Hanno perso il loro carattere originale che per Rousseau avrebbe dovuto difendere tutti, associati e non, dimostrandosi “forza comune”. Quando regna il contratto sociale ad essere sovrano è il popolo. Lo stesso che delega democraticamente i propri rappresentati quando lo rispettano, ma li delegittima quando il contratto sociale viene infranto. Ad infrangere in Italia il “passo sociale sul lavoro” è toccato a due governi non legittimati dal popolo: prima Monti poi Letta. S’aggiunga che la loro fraudolenta comunicazione vorrebbe convincere gli italiani che si sono inventati come farli risparmiare sulle polizze auto, e ponendo una “scatola nera” nella vettura. Bufala di dimensioni galattiche: la scatola nera per risparmiare la si può montare solo su auto con computer di bordo.

Così se il pensionato con Panda a gas volesse risparmiare, dovrebbe comprare una vettura nuova con computer d’ultima generazione a bordo. Non parliamo poi del “blocca bollette”. Non è attuabile poiché privo di un accordo tra banche, Enel, Eni e Acea. Tutte le trovate di questo Governo sono pari ad uno sputo in un mare di povertà: non risolvono nulla e servono solo a prendere tempo. Ma questo Alfano e Letta lo sanno bene, e per prevenire eventuali aneliti rivoluzionari hanno già annunciato aumenti di stipendio per le forze di polizia. È un Governo privo di legittimazione, può reggersi solo usando la forza sulle fasce sociali in protesta e promettendo che non verranno scalfiti i privilegi dell’alta dirigenza. Complice di questo disegno è gran parte dell’informazione, che quotidianamente gioca a far passare per facinorosi e criminali tutti coloro che scendono in piazza rifuggendo dalle bandiere rosse di Cgil e Fiom.

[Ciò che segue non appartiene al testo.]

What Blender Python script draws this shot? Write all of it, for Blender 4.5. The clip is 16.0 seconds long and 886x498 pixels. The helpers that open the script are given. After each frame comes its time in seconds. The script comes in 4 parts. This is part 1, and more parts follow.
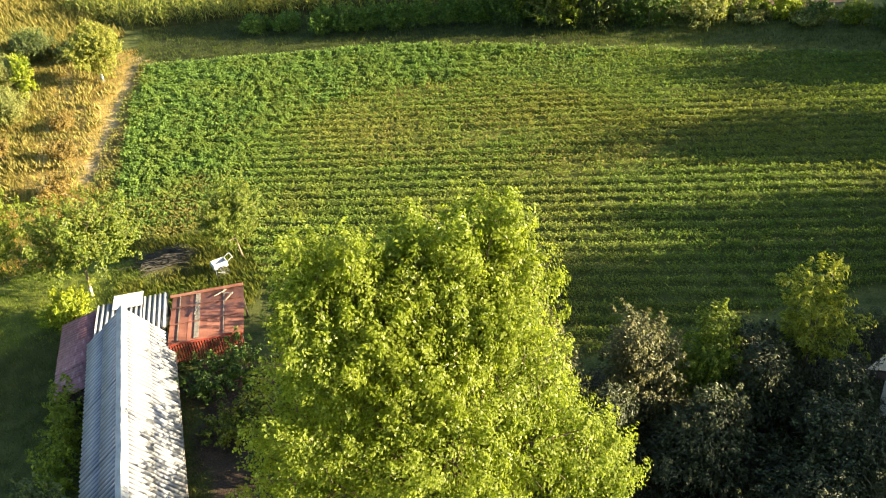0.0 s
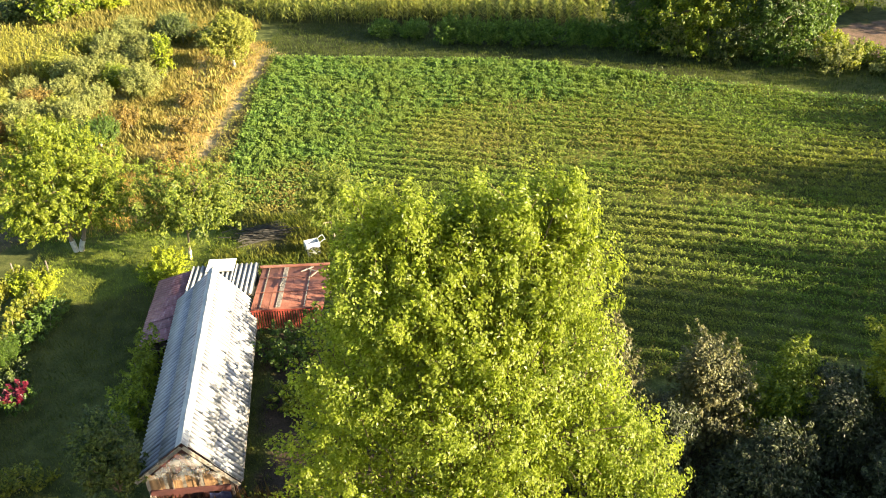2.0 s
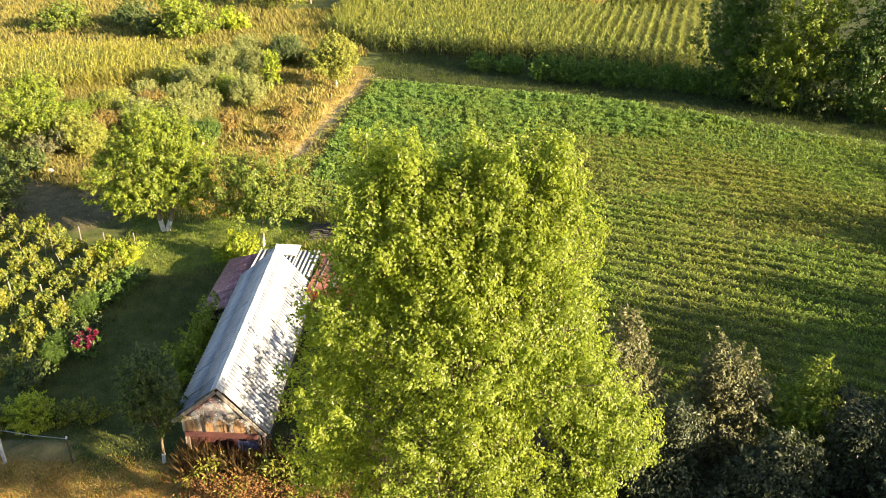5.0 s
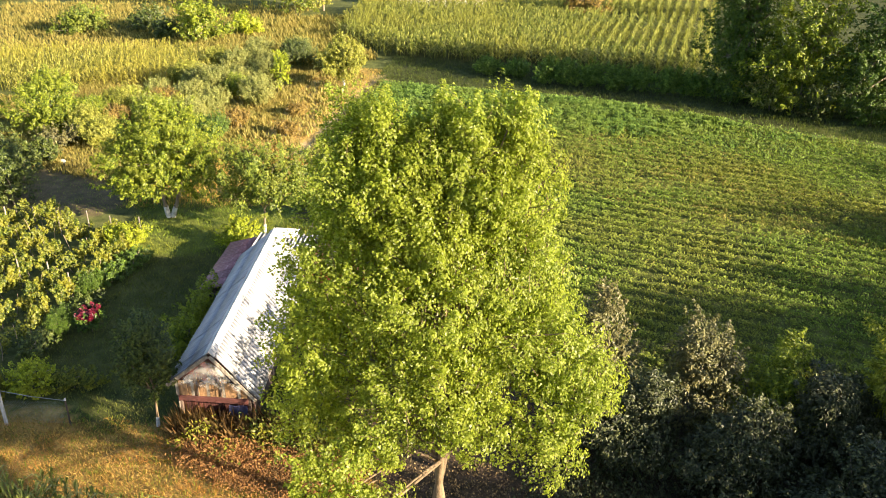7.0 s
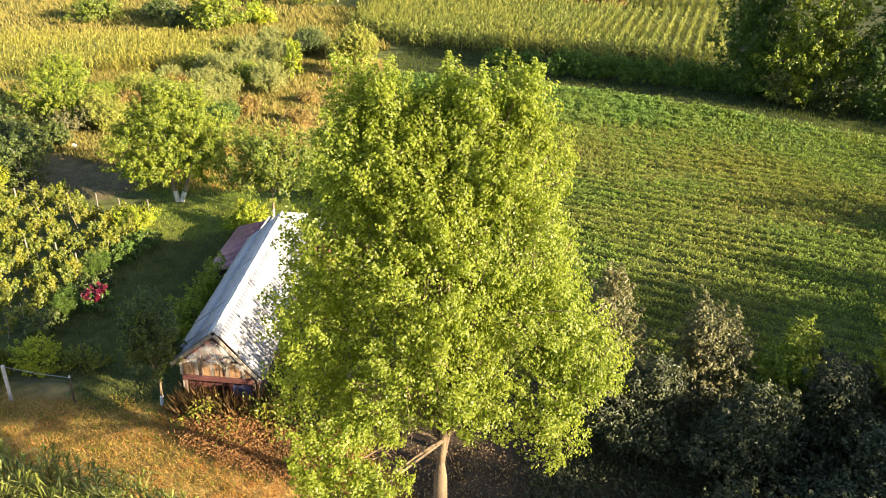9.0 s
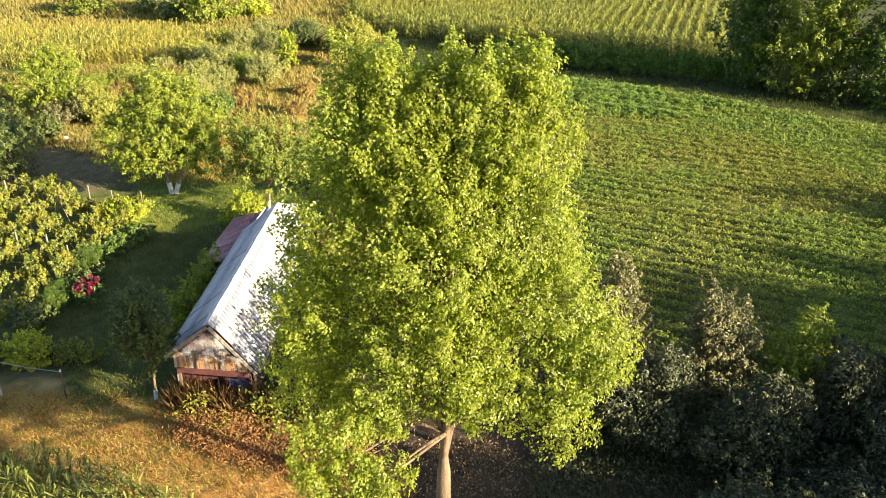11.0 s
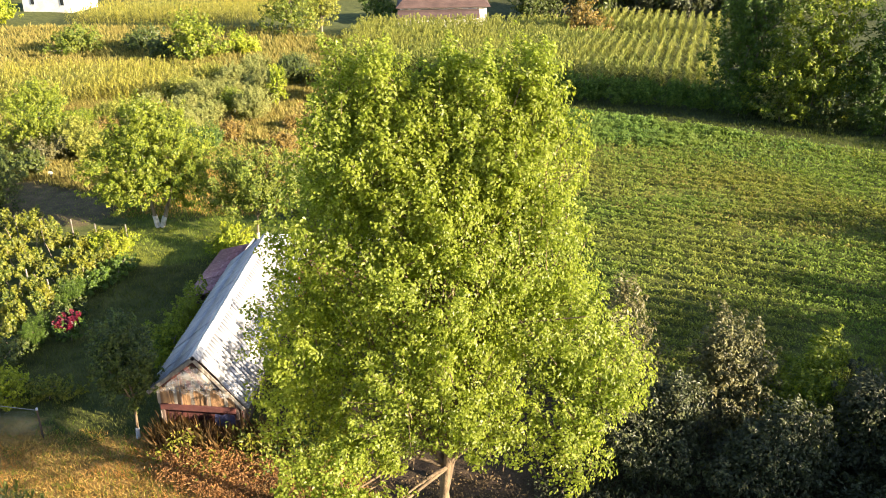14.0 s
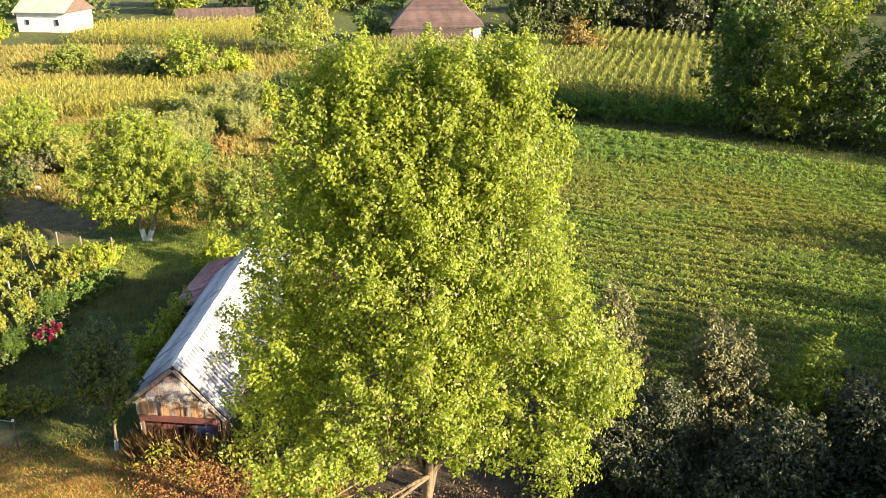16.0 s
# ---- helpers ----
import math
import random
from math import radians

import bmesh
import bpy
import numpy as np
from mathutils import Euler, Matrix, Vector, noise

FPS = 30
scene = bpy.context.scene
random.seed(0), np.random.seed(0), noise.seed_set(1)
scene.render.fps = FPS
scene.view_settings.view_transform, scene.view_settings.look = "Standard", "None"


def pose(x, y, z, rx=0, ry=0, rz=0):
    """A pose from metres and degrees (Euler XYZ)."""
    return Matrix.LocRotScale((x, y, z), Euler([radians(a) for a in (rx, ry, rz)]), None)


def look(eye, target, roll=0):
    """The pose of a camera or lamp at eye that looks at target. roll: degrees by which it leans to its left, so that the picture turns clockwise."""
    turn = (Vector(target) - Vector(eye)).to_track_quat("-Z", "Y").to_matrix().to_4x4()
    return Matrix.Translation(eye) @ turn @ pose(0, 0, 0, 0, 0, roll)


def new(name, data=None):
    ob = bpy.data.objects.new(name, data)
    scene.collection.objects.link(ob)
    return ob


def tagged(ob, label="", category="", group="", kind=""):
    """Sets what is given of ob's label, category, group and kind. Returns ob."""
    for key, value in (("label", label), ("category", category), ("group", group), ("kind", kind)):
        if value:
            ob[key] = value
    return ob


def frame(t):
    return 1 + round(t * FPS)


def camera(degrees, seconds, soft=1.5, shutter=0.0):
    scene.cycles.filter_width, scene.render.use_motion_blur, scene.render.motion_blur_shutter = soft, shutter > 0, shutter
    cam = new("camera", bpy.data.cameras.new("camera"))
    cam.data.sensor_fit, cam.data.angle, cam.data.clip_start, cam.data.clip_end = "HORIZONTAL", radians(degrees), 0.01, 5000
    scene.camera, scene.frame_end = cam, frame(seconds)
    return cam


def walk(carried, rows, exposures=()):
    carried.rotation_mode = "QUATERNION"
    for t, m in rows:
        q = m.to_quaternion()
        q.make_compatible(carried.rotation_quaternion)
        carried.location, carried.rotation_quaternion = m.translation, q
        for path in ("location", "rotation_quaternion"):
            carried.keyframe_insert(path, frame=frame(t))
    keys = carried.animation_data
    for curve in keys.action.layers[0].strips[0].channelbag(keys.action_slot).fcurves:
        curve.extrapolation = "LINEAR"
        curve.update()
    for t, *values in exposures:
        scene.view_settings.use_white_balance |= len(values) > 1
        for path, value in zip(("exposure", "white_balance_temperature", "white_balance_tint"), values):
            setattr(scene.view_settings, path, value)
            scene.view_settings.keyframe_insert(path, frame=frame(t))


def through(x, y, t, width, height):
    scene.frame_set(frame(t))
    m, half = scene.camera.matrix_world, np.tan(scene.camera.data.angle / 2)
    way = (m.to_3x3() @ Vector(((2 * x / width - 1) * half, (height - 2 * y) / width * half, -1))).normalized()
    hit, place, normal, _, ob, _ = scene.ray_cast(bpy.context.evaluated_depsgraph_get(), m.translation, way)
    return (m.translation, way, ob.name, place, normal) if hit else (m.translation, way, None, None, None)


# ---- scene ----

Il Paese è sull’orlo della guerra civile, chi lo governa avrà già aperto le consultazioni tra capo della polizia e vertici dell’esercito, e per capire se il Capo dello Stato abbia spazi di manovra bastevoli a bloccare tutto senza passare per golpista. Un addetto ai lavori riferisce che sarebbe al vaglio anche lo spostamento di gran parte dei detenuti nei vari bagni penali (Asinara, Pianosa…) per permettere d’alloggiare rivoluzionari e “detenuti politici” nelle case mandamentali sulla terra ferma: un modo per dire all’Ue che sono state riutilizzate le vecchie carceri, e che c’è spazio per tutti. In troppi invocano manette e carcere contro la povera gente. Qualcuno aggiunge che “in galera i disoccupati non possono delinquere”. La faccia di Alfano ci spaventa, prende troppo sul serio il proprio ruolo.